Wow. Standards? Thank-you Chairman Joan. And of course, as cowardly as ever--"many" schools. Joan is an able careerist--don't offend someone who might invite you to their school to criticize other schools. You know what's really weird about Houlihan?--her own poetry doesn't suck. It's actually strange and charming. I think Rebecca Wolff mentioned this, once, after being attacked by Houlihan--you don't read her work and think--yeah, conservative attack-dog. A self-hating post-modernist. She teaches at Emerson? Wow--that school has changed. Wasn't that Bill Knott and a lot of cool customers? What happened?--Ted
I've read some of her poetry and it's not terrible, but then I read The Us. Worst. Book. Ever. Written.
Fuzz, that’s a humane way to look at it. The problem, as I see it, is that from Gioia to the present (and before, as well: this has been going on a LONG TIME), people have used the situation, a threat-economy, to advance their personal agendas.
If we look at the real issue, the way forward would be too large. It’s easier to cleanse our small room of people we don’t care for, than to begin a campaign for cultural change. Such a project would take all of us.

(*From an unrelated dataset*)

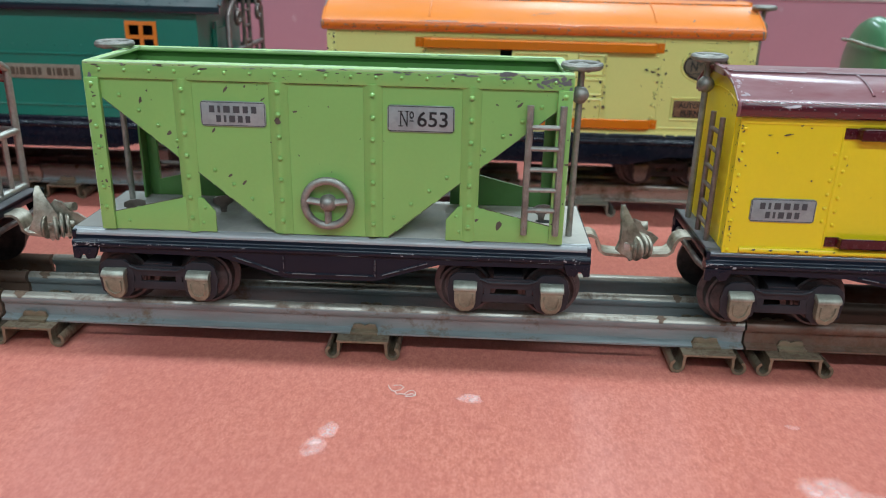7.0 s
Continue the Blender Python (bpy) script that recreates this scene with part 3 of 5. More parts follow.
def track_section(x0, x1, yc, ties, rail_mat, tie_mat, label):
    t = thing("track_section", ((x0 + x1) / 2, yc, 0), label, "toy track", "tinplate track sections")
    for k, dy in enumerate((-19, 0, 19)):
        part("rail", prism(bmesh.new(), rail_profile(yc + dy, 7.6, 17.5), x0 + 0.15, x1 - 0.15, "x"), rail_mat, t)
        if rail_mat == M["galv"]:
            cap_line = [(yc + dy + q * math.cos(a), 15.2 + q * math.sin(a)) for q, aa in ((2.38, np.linspace(0.35, 2.79, 9)), (2.2, np.linspace(2.79, 0.35, 9))) for a in aa]
            part("rail_head", prism(bmesh.new(), cap_line, x0 + 0.15, x1 - 0.15, "x"), M["worn_head"], t, "rail head worn to bare metal", 60)
    bm = bmesh.new()
    w = 28.5

    def tie_sheet(bm, tx):
        """Pressed sheet tie: a flat top on two legs that curl out into rolled feet."""
        box(bm, tx - 9.4, tx + 9.4, yc - w, yc + w, 6.5, 7.5, 0.25)
        for s in (-1, 1):
            # leg and rolled foot, open at its ends
            curl = [(tx + s * 8.4, 6.9), (tx + s * 8.7, 4.2)] + [(tx + s * (10.9 - 2.2 * math.cos(q)), 2.75 - 2.2 * math.sin(q)) for q in np.linspace(0.0, 4.3, 11)]
            ribbon(bm, curl if s > 0 else curl[::-1], 1.0, yc - w, yc + w)
        return bm

    first = None
    for tx in ties:
        if first is None:
            first = (part("tie", tie_sheet(bm, tx), tie_mat, t), tx)
            for dy in (-19, 0, 19):
                cl = bmesh.new()
                for s in (-1, 1):  # tabs bent over the rail foot
                    prism(cl, [(tx - 5 + s * 0.1, 8.2), (tx - 4, 10.6), (tx - 1.5, 10.9), (tx, 10.0), (tx + 1.5, 10.9), (tx + 4, 10.6), (tx + 5, 8.2)], yc + dy + s * 2.0 - 0.5, yc + dy + s * 2.0 + 0.5, "y", 0.15)
                    box(cl, tx - 5, tx + 5, yc + dy + min(s * 2.0, s * 5.2), yc + dy + max(s * 2.0, s * 5.2), 7.5, 8.7, 0.2)
                part("clip", cl, tie_mat, first[0])
        else:
            dup(first[0], t, (tx - first[1], 0, 0))
    return t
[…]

So, as an example, Houlihan blames MFA programs, which is convenient, when what we need to do is to persuade Education Programs (and, therefore English Lit programs where Ed majors study their content area) to change their curriculum and testing agencies and congress to change their arbitrary and reductive ideas of “standards.” That’s the standards argument to have.

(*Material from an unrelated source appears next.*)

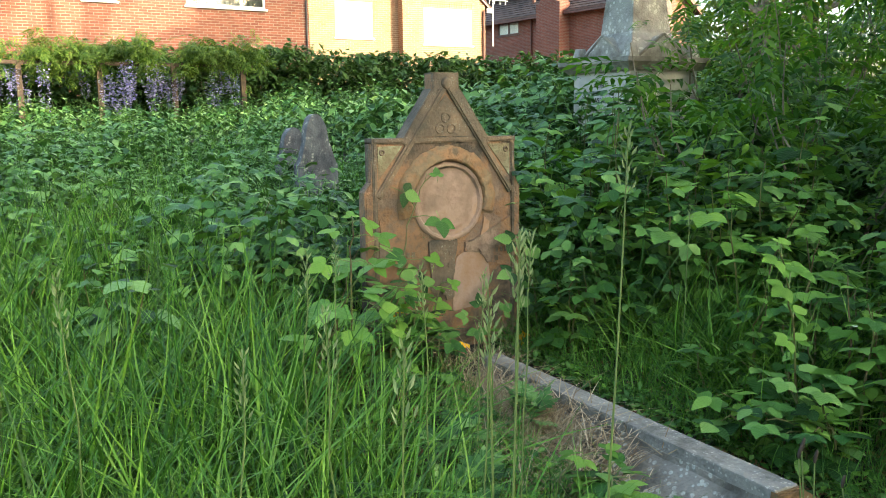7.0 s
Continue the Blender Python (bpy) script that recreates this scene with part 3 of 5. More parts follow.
def obelisk():
    g = thing("obelisk", pose(3.74, 3.04, -0.01), "grey lichened limestone obelisk on an inscribed square pedestal", "monument")
    part("pedestal", frustum(bmesh.new(), 0.425, 0.1, 0.415, 1.53), PANEL_STONE, g, "pale panels with black lettering")
    part("cornice", frustum(bmesh.new(), 0.46, 1.53, 0.53, 1.60), SOOT_STONE, g)
    part("cornice_cap", frustum(bmesh.new(), 0.535, 1.602, 0.53, 1.645), SOOT_STONE, g)
    part("shaft_base", frustum(bmesh.new(), 0.40, 1.647, 0.235, 1.90), OBELISK_STONE, g)
    part("shaft", frustum(bmesh.new(), 0.238, 1.86, 0.162, 2.655), OBELISK_STONE, g)
    part("shaft", frustum(bmesh.new(), 0.160, 2.66, 0.095, 3.38), OBELISK_STONE, g)
    part("tip", frustum(bmesh.new(), 0.095, 3.382, 0.008, 3.58), OBELISK_STONE, g)
    for k in range(4):
        m = Matrix.Rotation(k * math.pi / 2, 4, "Z")
        p = part("gablet", slab(bmesh.new(), [(-0.30, 1.648), (0.30, 1.648), (0.0, 1.86)], -0.405, -0.20, 0.004), OBELISK_STONE, g)
        p.matrix_basis = m
        for s in (-1, 1):
            e = part("gablet_edge", bar(bmesh.new(), (s * 0.30, 1.66), (0, 1.865), 0.022, -0.412, -0.38, 0.003), SOOT_STONE, g)
            e.matrix_basis = m
        c = part("corner_block", frustum(bmesh.new(), 0.06, 1.648, 0.035, 1.775), OBELISK_STONE, g)
        c.matrix_basis = m @ Matrix.Translation((0.375, 0.375, 0))
    left = Matrix.Translation((-0.425, 0.0, 0)) @ Matrix.Rotation(-math.pi / 2, 4, "Z") @ Matrix.Rotation(math.pi / 2, 4, "X")
    front = Matrix.Translation((0.0, -0.425, 0)) @ Matrix.Rotation(math.pi / 2, 4, "X")
    for m, rows in ((left, (("SACRED", 0.05, 1.385), ("TO THE MEMORY OF", 0.04, 1.325), ("THOMAS WILSON", 0.07, 1.24))), (front, (("LOVING", 0.045, 1.33), ("JAMES", 0.08, 1.24)))):
        for body, size, z in rows:
            words(body, size, m @ Matrix.Translation((0, z, 0.001)), g)
        for z in (1.16, 1.09, 1.02):
            e = part("worn_line", slab(bmesh.new(), [(-0.24, z), (0.24, z), (0.24, z + 0.025), (-0.24, z + 0.025)], -0.002, 0.002), SOOT_STONE, g)
            e.matrix_basis = m @ Matrix.Rotation(-math.pi / 2, 4, "X")
    return g


obelisk()

# ---- iron rail and stone stump ----


def grave_rail():
    g = thing("grave_rail", pose(2.1, -2.2, 0), "rusty iron grave rail on short dark posts", "railing")
    part("top_rail", tube(bmesh.new(), [(0, 0.0, 0.46), (0.35, -0.13, 0.55), (0.66, -0.25, 0.64)], [0.022, 0.022, 0.022], 8), IRON, g, "", True)
    for x, y, t in ((0.05, -0.02, 0.48), (0.42, -0.16, 0.60), (0.64, -0.25, 0.66)):
        part("post", tube(bmesh.new(), [(x, y, -0.25), (x, y, t - 0.05), (x, y, t)], [0.022, 0.022, 0.028], 8), IRON, g, "", True)
    return g


grave_rail()
st = thing("stone_stump", pose(1.66, -2.42, 0, 0, 4, 20), "broken square stone post among the weeds", "stone post")
part("shaft", box(bmesh.new(), -0.07, 0.07, -0.07, 0.07, -0.3, 0.12, 0.012), SANDSTONE_DARK, st)
part("cap", box(bmesh.new(), -0.11, 0.11, -0.10, 0.10, 0.12, 0.235, 0.02), SOOT_STONE, st)

# ---- houses ----


def wall_with_holes(x0, x1, z0, z1, y0, y1, holes):
    """An upright wall in boxes around rectangular holes (xa, xb, za, zb) that share no column."""
    bm = bmesh.new()
    x = x0
    for xa, xb, za, zb in sorted(holes):
        if xa > x:
            box(bm, x, xa, y0, y1, z0, z1)
        box(bm, xa, xb, y0, y1, z0, za)
        box(bm, xa, xb, y0, y1, zb, z1)
        x = xb
    box(bm, x, x1, y0, y1, z0, z1)
    bmesh.ops.remove_doubles(bm, verts=bm.verts[:], dist=0.001)
    return bm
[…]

It’s a category problem (or, if you will, a genre problem), not an aesthetic problem.
.
Houlihan = hammer
MFA programs = nail
On the head!
But don't take it from me,
take it from you.
Just read the poetry
and see if it's true.
Joan Houlihan commented on facebook to this post:
"My guess is that they are all sorts of things." I agree, John. My research then was based on hearsay and the small informal survey I did that goes with that essay
From Facebook:
"Well, I don't think any "things" help, but it's always nice to have as much accurate information as possible before starting an opinion thread, yes? Here's what I posted about Harriet suddenly posting link to this old article as news:"
-Joan Houlihan
From Facebook:
"The Harriet blog has posted a link to my 2004 article on the MFA industry ("news that stays news" apparently). Since 2004 the ground has been very well-covered by Seth Abramson and others. The consensus, which I agree with: an MFA is not meaningless but not necessary for one's poetic development." That about says it from my POV. Not meaningless, and not necessary. As for "helping things"--if those things include a glut on the market of terrible poetry, welll...some things are beyond help, right? ;-)"
-Joan Houlihan
From Facebook:
"Correction: I don't think any "things" need help. Sorry--comment box plus Enter=too fast a conclusion."
-Joan Houlihan
Joan Houlihan wasn't aware of the conversation here on the blog, so her comments about "things" will seem out of context. What happened is that when she first wrote a comment I told her I was going to post it here and that posting it here might help things. I think she misunderstood what I meant by "things."
So, there is a general thingification going on?
Has someone informed Kent Johnson? Kent, are you there?
--Eli
An MFA is not necessary... she says--does she say that to her MFA students at Lesley and Columbia?
I hope so. Apparently, what is necessary is paying Joan big bucks to critique manuscript:
http://www.colrainpoetry.com/september/mp-faculty1.htm
Yeah, she's a real hammer. A true disbeliever. I guess her opinion changed about the time she got a gig.
She & Gioia & Hall & Wright and all the other MFA deniers have made so much cash off MFA programs-teaching, readings, text-books-it's hilarious. They're the birthers of poetry. --Gian
An MFA program can be a profoundly altering experience, a farcical waste of time, a mad tea party--lots of things. It depends on the people in it. Most of my workshopmates were ignorant of poetry, and some of them were about as huggable as porcupines. One of my teachers thought that his job was a sinecure for preppie poets, and that we were too stupid to perceive his cutting ironies. It was a good experience in some ways, but it could have been a lot better. How about Robert Lowell's workshops with Anne Sexton, George Starbuck, and Sylvia Plath? I'd love to sit in on those. And I've always been curious about James Tate's association with Donald Justice. I bet it'd be great to go back and join that workshop.
My favorite experience at Naropa was sitting in the Writing and Poetics office with Maureen Owen and Reed Bye singing William Blake songs.
-Fuzz Against Junk
John, you cheerleader!
I guess my first question would be for someone to point me toward an account of the standards for poetry, and how they happened to fall into neglect.
They don't call me Johnny Rah Rah for nothing, you know.
I shudder to think of what they would point you toward. It would not be pretty.
I shudder to think of what they would point you toward. It would not be pretty.
It's the can(n)on, duh. Aimed at your heart.
Bring it on, I say.
--Eli
Pretty can(n)on. Oh pretty pretty can(n)on.
Which can(n)on is this though? Seriously, isn't Gertrude Stein in the can(n)on? Boom-boom and all that brings?
I'm back with Jordan. What possible list of standards could one come up with from Yeats + Stein, say? And, well, isn't Ashbery by now in that can(n)on too? So then what's the question again?
So then what's the question again?
That's the question, exactly. It's only your soul in the balance.
--Eli
Cool. So long as it's nothing serious.